**Directive:** Wherever the string "import" appears in a line, extract that line.
........
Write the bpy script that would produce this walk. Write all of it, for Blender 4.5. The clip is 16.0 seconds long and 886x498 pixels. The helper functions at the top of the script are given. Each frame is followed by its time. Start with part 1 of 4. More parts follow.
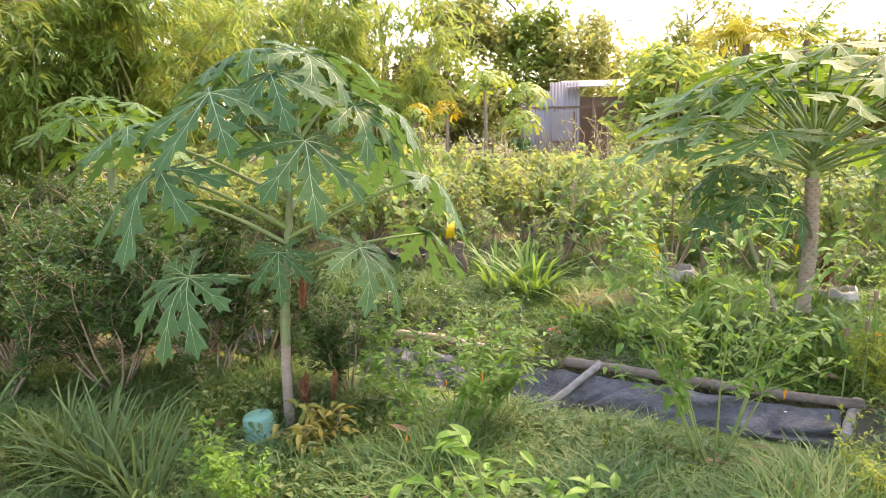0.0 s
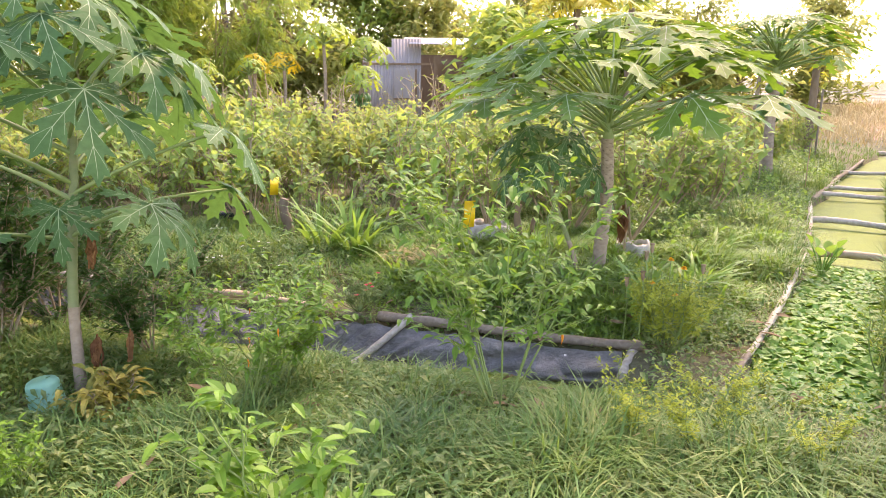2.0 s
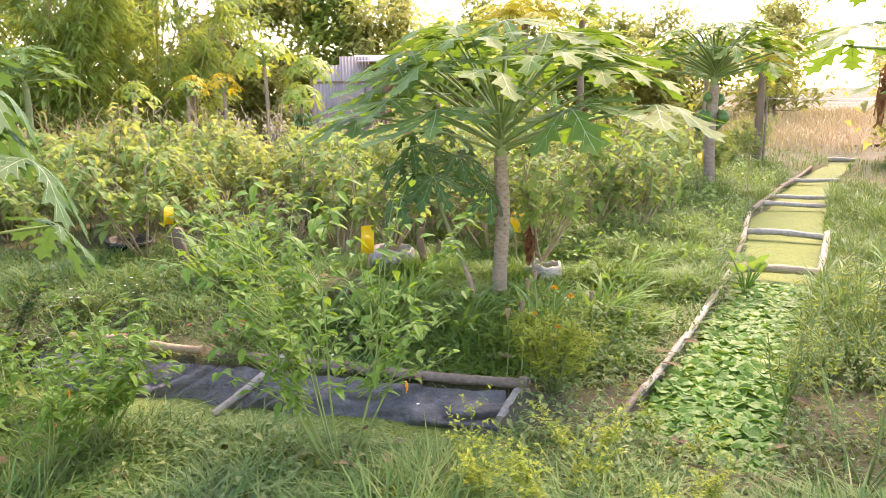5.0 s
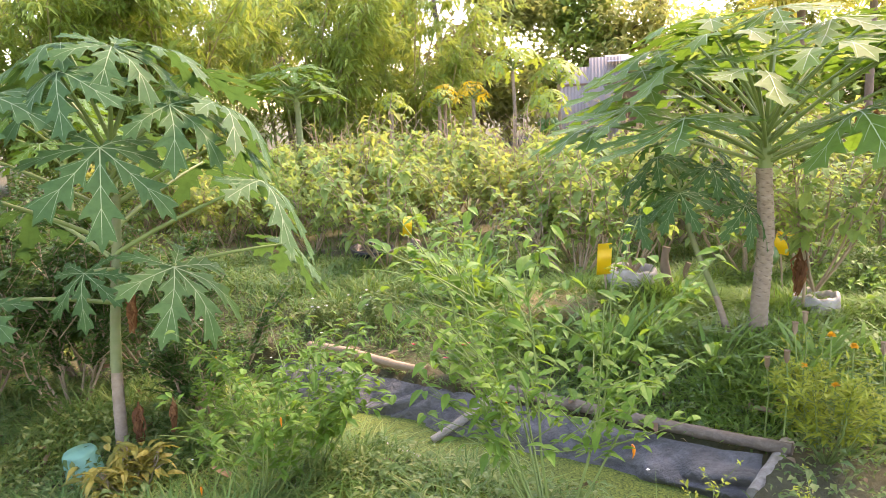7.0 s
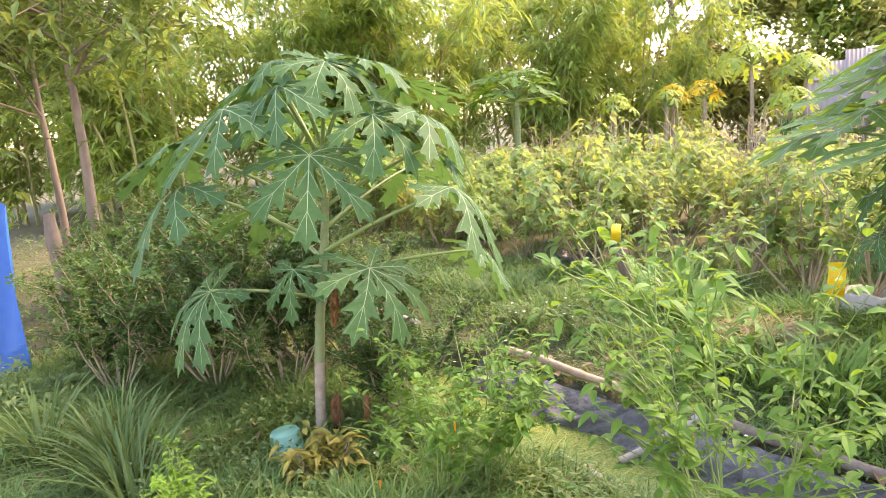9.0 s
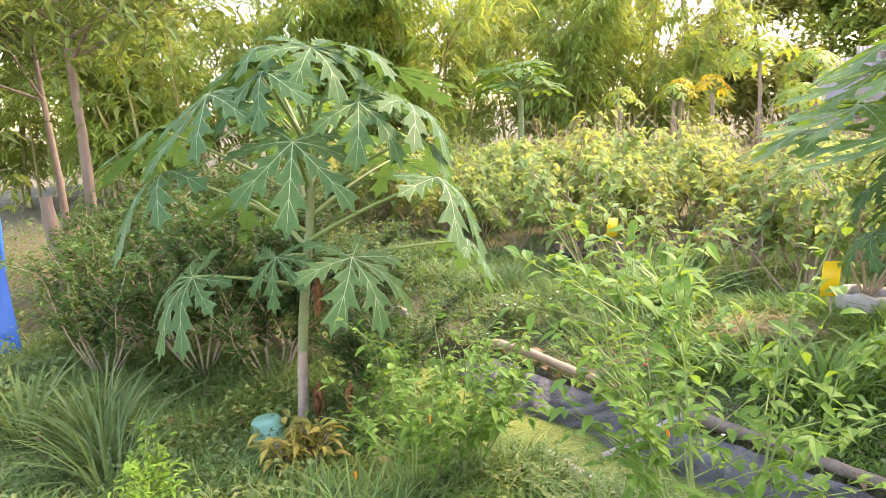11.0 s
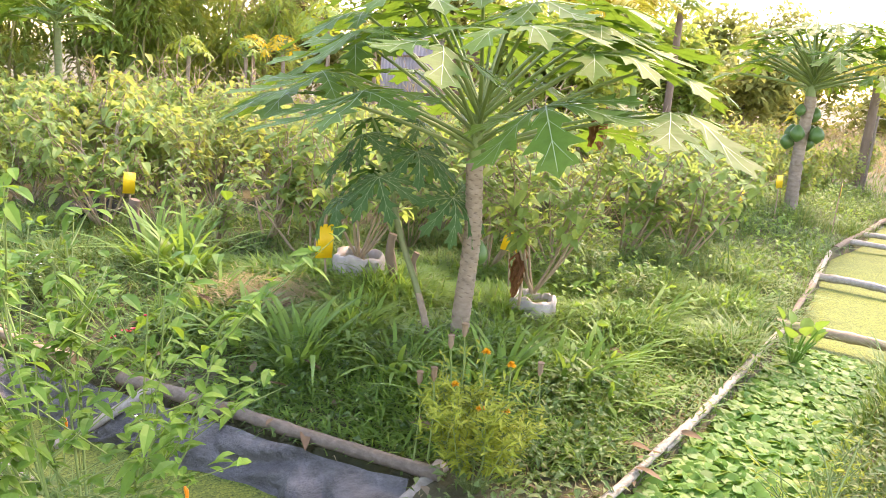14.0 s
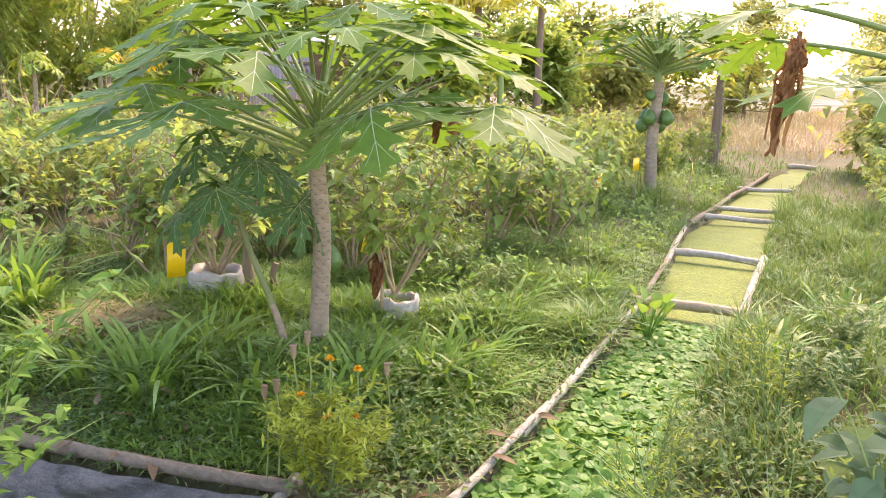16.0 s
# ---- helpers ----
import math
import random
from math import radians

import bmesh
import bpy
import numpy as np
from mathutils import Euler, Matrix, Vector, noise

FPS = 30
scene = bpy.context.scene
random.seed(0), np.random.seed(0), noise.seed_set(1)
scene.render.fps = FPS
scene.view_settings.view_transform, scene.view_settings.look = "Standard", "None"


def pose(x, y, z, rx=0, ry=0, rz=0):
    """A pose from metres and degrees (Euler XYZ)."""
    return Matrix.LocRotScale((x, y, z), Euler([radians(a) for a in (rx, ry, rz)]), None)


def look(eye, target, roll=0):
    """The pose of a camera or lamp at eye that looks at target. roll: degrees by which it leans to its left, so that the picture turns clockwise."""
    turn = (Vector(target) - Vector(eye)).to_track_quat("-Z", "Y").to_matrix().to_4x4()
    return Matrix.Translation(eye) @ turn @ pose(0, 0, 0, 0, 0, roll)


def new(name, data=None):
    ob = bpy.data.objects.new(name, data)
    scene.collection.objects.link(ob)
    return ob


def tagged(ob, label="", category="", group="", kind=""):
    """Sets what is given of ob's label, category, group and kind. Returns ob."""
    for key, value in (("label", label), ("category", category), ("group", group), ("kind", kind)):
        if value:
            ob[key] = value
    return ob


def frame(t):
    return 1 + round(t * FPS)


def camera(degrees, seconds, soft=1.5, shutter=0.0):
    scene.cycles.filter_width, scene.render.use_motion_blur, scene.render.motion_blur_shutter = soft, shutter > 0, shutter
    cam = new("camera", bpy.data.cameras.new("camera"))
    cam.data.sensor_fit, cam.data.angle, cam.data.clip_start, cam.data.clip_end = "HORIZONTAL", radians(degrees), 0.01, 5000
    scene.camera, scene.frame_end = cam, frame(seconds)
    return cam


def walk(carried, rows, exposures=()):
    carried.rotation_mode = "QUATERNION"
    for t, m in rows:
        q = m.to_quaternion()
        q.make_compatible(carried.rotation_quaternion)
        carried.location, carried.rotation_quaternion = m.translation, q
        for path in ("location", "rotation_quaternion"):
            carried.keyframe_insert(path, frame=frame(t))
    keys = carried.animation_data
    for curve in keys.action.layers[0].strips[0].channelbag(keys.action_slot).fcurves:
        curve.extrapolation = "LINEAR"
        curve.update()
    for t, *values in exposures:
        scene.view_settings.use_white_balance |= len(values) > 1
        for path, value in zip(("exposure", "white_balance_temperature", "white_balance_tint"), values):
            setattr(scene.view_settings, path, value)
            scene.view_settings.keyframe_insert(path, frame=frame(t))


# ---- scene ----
........
**Solved problem:**
import math
import random
from math import radians
import bmesh
import bpy
import numpy as np
from mathutils import Euler, Matrix, Vector, noise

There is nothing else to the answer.